Somewhere along the way, however, someone decided that this throwaway smorgasbord of B-movie pirate imagery was the next "Lord Of The Rings," and presto! -- what was a fun, campy one-off, looks set to become a ponderous, over-cooked trilogy. Clocking in at a mind-numbing two and a half hours, "Pirates Of The Caribbean: Dead Man's Chest" takes what little plot it has and stretches it like so much pasta dough, pulling and kneading it to somehow cover the film's bloated running time.

Alfred Hitchcock had a term he called a "McGuffin," which was an otherwise pointless piece of something you could employ to keep a plot ticking along. (Think of the briefcase in "Pulp Fiction," for one example). "Dead Man's Chest" may be the first film to consist of nothing but McGuffins! Young swashbuckler Will (Bloom) has to get a compass (McGuffin No. 1) for slimy English Adm. Beckett (Tom Hollander), but the owner of said compass, pirate captain Jack Sparrow (Depp), won't give it up, because he needs it to find a key (McGuffin No. 2.).

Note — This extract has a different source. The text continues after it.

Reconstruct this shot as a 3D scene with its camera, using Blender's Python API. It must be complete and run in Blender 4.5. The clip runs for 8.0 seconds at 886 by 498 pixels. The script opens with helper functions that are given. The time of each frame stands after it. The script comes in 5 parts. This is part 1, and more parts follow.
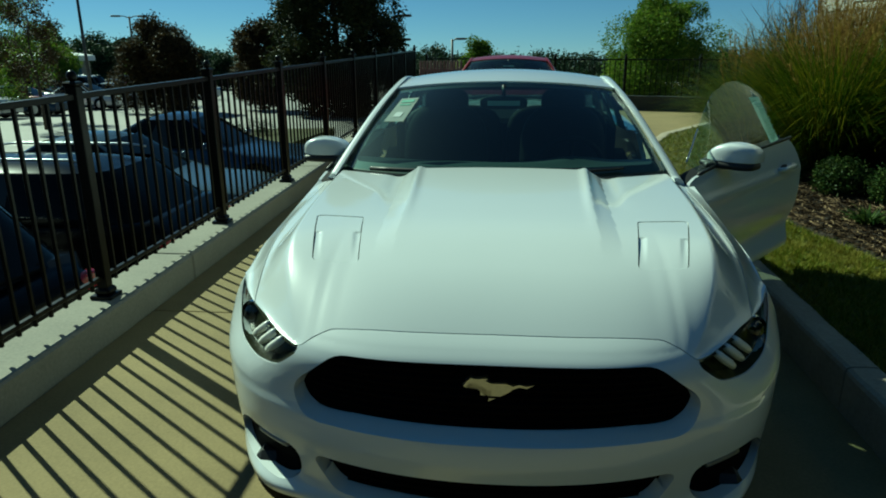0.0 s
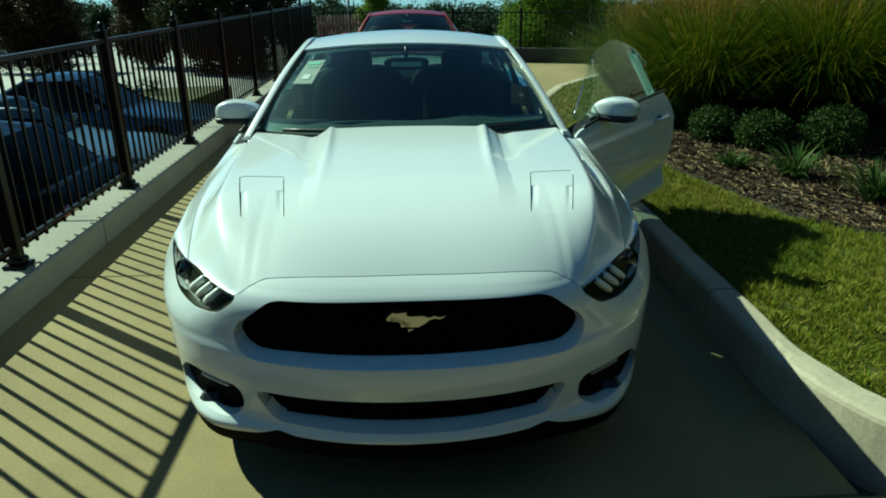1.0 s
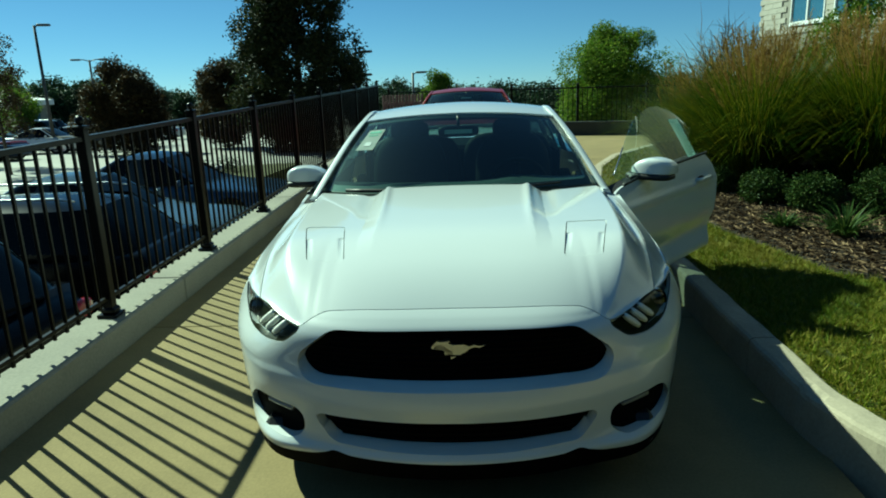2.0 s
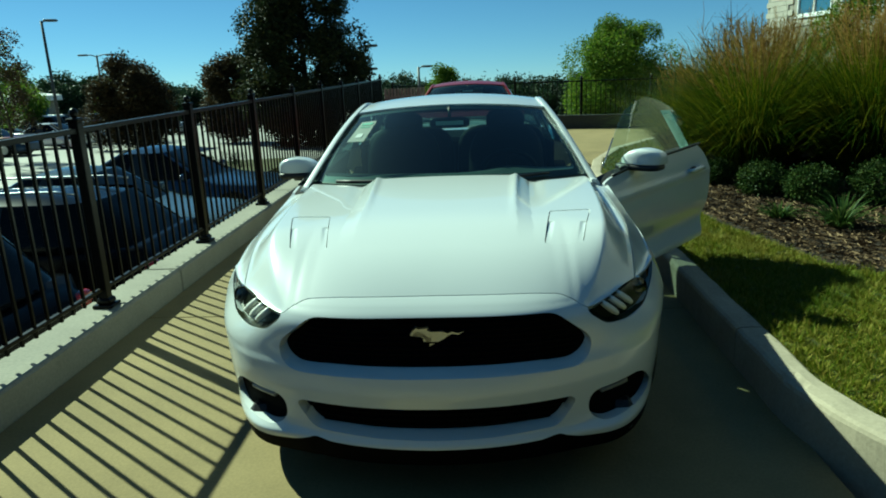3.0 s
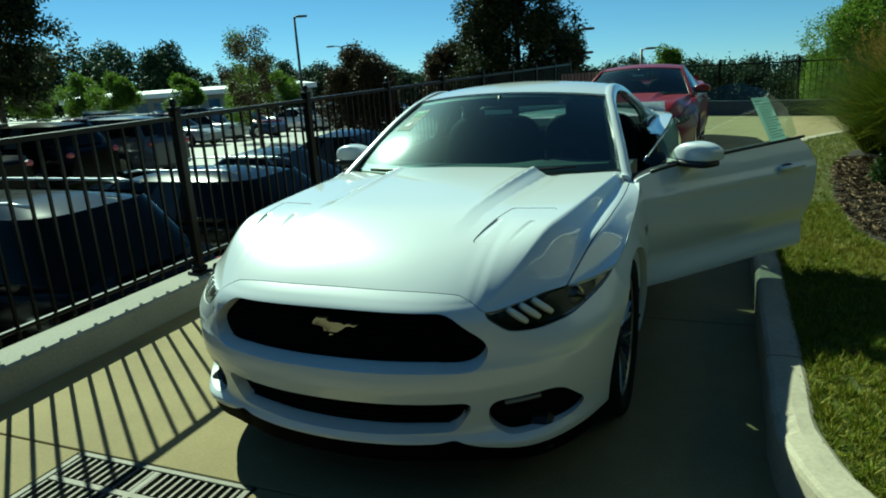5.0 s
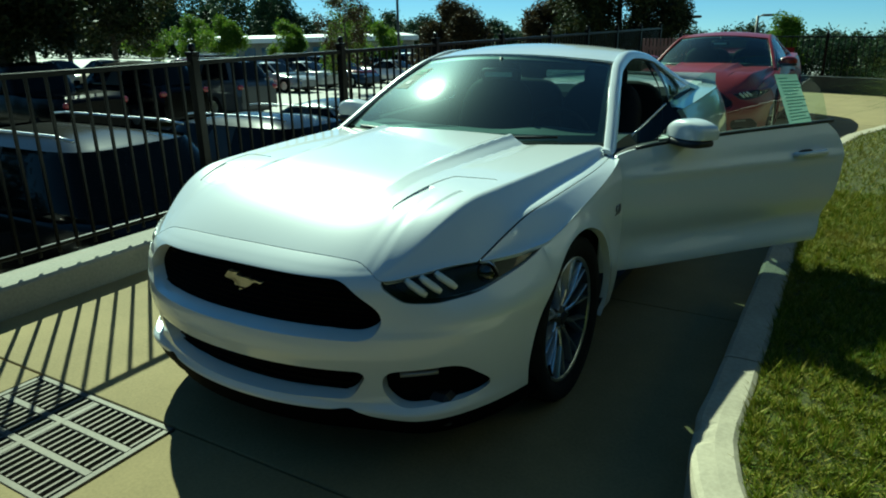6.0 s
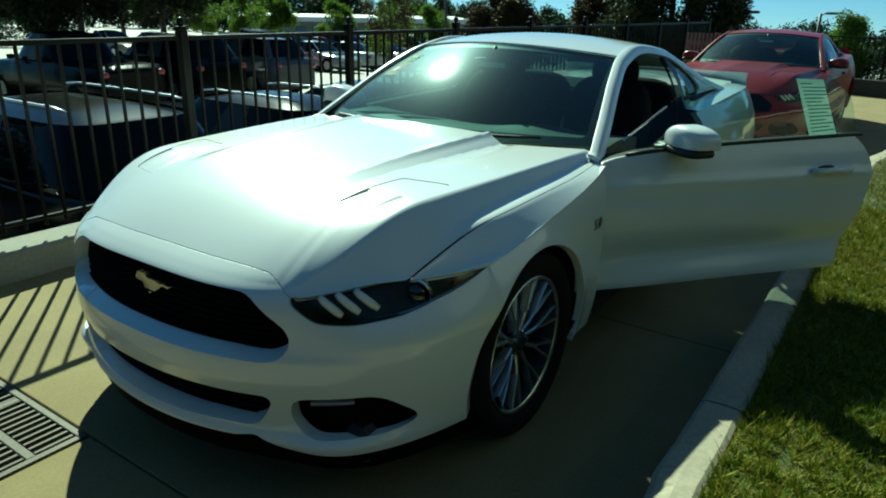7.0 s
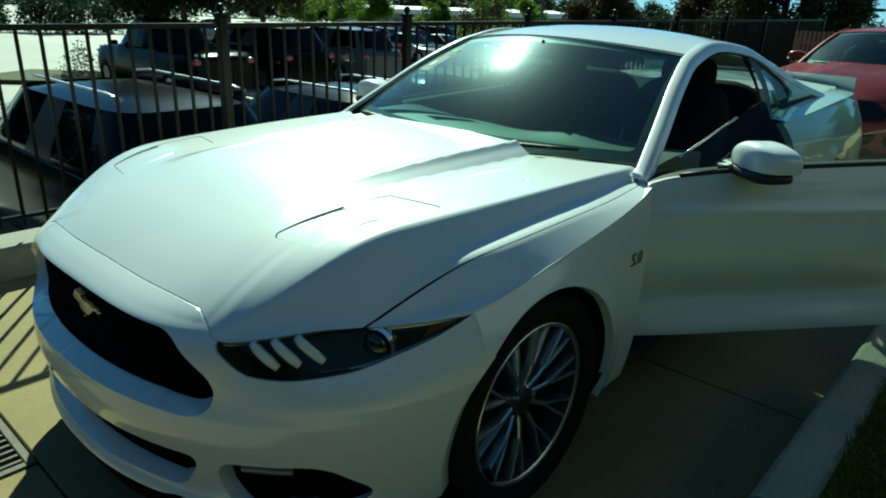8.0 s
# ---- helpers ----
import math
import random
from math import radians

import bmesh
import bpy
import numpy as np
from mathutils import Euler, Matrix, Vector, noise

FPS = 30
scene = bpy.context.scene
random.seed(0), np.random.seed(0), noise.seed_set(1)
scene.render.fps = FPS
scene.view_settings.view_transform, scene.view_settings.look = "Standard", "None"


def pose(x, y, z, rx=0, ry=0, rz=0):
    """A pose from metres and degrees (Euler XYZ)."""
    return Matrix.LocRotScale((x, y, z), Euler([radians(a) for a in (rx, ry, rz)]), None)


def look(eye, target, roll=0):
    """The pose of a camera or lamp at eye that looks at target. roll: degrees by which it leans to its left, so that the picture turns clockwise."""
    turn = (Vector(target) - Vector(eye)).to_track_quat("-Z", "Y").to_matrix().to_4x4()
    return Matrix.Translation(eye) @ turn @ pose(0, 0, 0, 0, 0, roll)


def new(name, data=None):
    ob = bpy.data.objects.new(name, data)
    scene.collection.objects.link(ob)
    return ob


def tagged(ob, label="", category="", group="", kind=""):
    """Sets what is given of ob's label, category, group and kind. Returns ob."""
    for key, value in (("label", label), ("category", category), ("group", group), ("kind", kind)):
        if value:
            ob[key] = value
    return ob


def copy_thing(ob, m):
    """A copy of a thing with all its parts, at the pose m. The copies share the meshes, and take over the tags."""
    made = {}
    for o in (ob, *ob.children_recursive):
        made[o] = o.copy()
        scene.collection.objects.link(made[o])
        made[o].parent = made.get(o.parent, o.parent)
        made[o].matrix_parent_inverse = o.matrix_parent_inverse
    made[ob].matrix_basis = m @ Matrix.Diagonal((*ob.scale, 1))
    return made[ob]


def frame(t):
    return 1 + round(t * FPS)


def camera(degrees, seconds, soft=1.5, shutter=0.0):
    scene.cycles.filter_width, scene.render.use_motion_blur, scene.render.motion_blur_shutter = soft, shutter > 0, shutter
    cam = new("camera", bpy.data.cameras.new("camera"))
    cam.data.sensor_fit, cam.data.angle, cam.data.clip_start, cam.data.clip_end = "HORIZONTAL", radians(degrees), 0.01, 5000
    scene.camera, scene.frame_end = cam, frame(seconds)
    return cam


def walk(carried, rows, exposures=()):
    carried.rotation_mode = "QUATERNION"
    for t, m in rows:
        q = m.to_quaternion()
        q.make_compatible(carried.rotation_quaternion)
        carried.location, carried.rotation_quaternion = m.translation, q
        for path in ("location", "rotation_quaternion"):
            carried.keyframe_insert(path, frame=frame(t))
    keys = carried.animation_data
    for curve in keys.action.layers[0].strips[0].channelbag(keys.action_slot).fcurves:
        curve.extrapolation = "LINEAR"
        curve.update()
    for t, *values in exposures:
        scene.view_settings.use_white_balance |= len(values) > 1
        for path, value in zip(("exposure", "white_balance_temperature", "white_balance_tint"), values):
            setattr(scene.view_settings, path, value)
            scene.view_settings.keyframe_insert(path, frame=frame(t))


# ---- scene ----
cam = camera(65.67, 8.0, soft=1.9)
# seconds, eye x, y, z, pitch, roll, yaw
ROWS = [
    (0, 0.0304, -1.6424, 1.5330, -17.0752, 0.3363, 5.4063),
    (0.5, 0.0359, -1.7949, 1.5368, -19.7336, -0.4452, 2.4010),
    (1, 0.0141, -1.9065, 1.6044, -20.8884, 0.4045, -2.7882),
    (1.5, 0.0404, -2.0518, 1.5769, -15.1696, 0.4880, -0.2914),
    (1.7, 0.0550, -2.1471, 1.5727, -14.5135, 1.5109, 1.8735),
    (2.8, 0.1607, -2.2266, 1.5624, -15.1317, 2.4124, 2.3860),
    (3, 0.1831, -2.2208, 1.5515, -15.0442, 2.2057, 2.8155),
    (3.5, 0.3956, -2.1017, 1.5405, -14.8787, 0.4696, 5.4677),
    (4, 0.6216, -2.0334, 1.5305, -15.5798, 3.3086, 9.0669),
    (4.5, 0.9493, -2.0830, 1.5518, -15.1750, 3.2812, 18.6596),
    (4.7, 1.0625, -2.0392, 1.5155, -15.2080, 3.7941, 19.5072),
    (5.8, 1.7130, -1.6639, 1.5294, -17.3669, 0.9221, 30.0105),
    (6, 1.7669, -1.5879, 1.4976, -18.3543, 1.0790, 30.3827),
    (6.5, 1.8281, -1.3071, 1.5069, -16.6443, -2.7272, 28.6363),
    (7, 1.8909, -1.1460, 1.4894, -19.5151, -1.0553, 34.6441),
    (7.5, 1.9374, -0.8985, 1.4943, -18.2862, -1.6600, 37.5005),
    (8, 1.8590, -0.6235, 1.4656, -20.1764, -1.6880, 42.5668),
]
walk(cam, [(t, pose(x, y, z, 90 + pitch, roll, yaw)) for t, x, y, z, pitch, roll, yaw in ROWS], [(0.0, 0.30, 5500, -31), (0.6, 0.56, 5500, -31), (1.4, 0.74, 5500, -31), (4.5, 0.78, 5500, -31), (8.0, 0.84, 5500, -31)])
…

Once in possession of said key, Sparrow can use it to open a chest (McGuffin No. 3), which contains the heart of Davey Jones (McGuffin No. 4). And Davey Jones, a ghoulie from the deep (played by Bill Nighy under the CG tentacles), has ordered the Kraken, a giant ship-eating squid -- seemingly on loan from Disney's "20,000 Leagues Under The Sea" ride -- to take out Captain Jack, so needless to say he has some incentive to find these things.

But as is the case with McGuffins, once Captain Jack has all these items in his possession, they're somehow irrelevant to actually ending this movie, which squelches along for another 30 minutes before leaving us with an ending that says only "come back for Part Three."

The entire movie consists of people chasing after things, and then being unable to find satisfaction once they have them. This may be some kind of sly commentary on consumer culture by director Gore Verbinski, but I wouldn't bet on it. Since the plot makes so little sense on its own terms, it's more fun to read it on a Freudian level: Jack's desire for the key (a classic phallic symbol) to open the chest (need I say?), represents Jack's sublimated desire to make it with Elizabeth (Knightley). Most pirates were given to rape and plunder, but PG-rated Jack? The heart indicates the romantic love that he has long suppressed, while the compass symbolizes his wanton life, and need for a mother figure to guide him.

Will, meanwhile, spends much of his time climbing masts, indicative of his desire to have an erection, i.e. be a "real-man" like Jack/Depp instead of the boy-man he/Bloom clearly is. His near drowning in the ocean underneath Davey Jones' boat suggests a return to the womb that befits his infantile, impotent state. Hopefully this rebirth will see him, um, find the key to Liz's chest in the next chapter.

This recycled Luke-Leia-Han Solo love-triangle is about the only plot worth mentioning, other than the endless chasing after things, battling off hordes of cannibals and Davey Jones' ghost sailors, who seem to be fishy remixes of Peter Jackson's orcs in "Lord Of The Rings."

The humor of the previous film is almost nowhere to be found, while entire bits of plot -- the 100 souls Jack has to deliver to Davey Jones -- are just discarded without explanation. Typical is the film's money shot, which has that big squid tearing apart Jack's ship in an orgy of screaming, crashing, multitentacled destruction, with Hans Zimmer doing his best orchestral imitation of a jackhammer. How this man's migraine-inducing soundtracks continue to win Oscar nominations year after year is a mystery greater than the location of Davey Jones' locker. Only a bottle of rum will have you "yo-ho-ho"-ing to this unfunny, suspenseless, mess of a sequel.